20 Counsel for the applicant stated that no response was made by the defendants to the Registrar’s notice in the common law proceedings in the hope, or expectation, that the common law proceedings would be dismissed and that would be the end of the plaintiff’s claim.
21 In these proceedings, in light of the conduct of the defendants in the common law proceedings, the position as to costs as revealed during the course of this application, I am neither disposed to make an order for costs against the plaintiff in the common law proceedings, nor to grant any stay of these proceedings pending payment of any costs of the defendants in the common law proceedings.

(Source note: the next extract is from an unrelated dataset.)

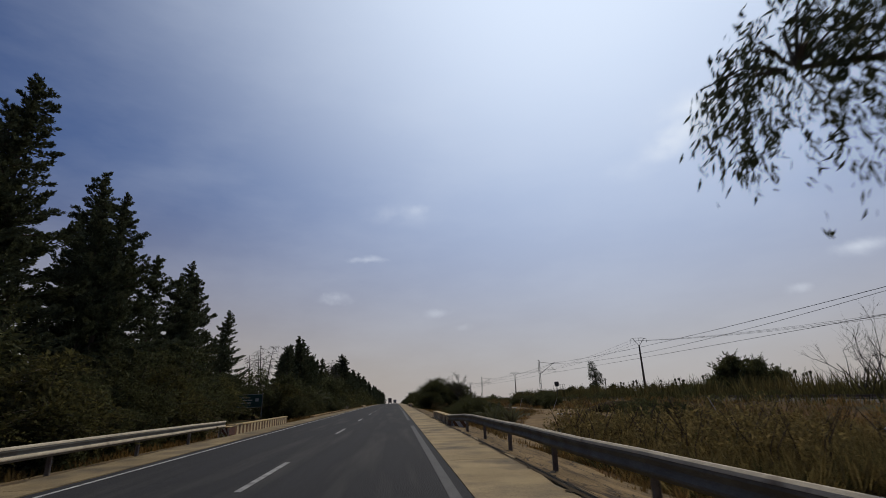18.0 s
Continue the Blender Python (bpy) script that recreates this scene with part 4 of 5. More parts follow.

22 In my view the just result will be achieved by ordering that the defendants’ costs in the common law proceedings follow the event in these proceedings: in effect that they be defendants’ costs in the cause. They are costs which, on the evidence before me, must be miniscule, unassessed, unbilled, unrendered and of a proportion which makes the rejection of the respondent’s offer surprising.
23 The application to transfer the matter out of the Commercial list into the Common Law Division is based upon the dilatory history evidenced in the plaintiff’s efforts to enforce her cause of action against the defendants. On the evidence before me, the plaintiff appears to have a very strong cause of action against the defendants. I am not disposed to deprive her of the benefit of the case management available in the Commercial list. Having regard to the history of the matter, however, I think the Court should keep a careful watch on its progress to ensure that the benefits of listing it in this list is not wasted.
24 In the circumstances the application is dismissed and the costs will be costs in the cause.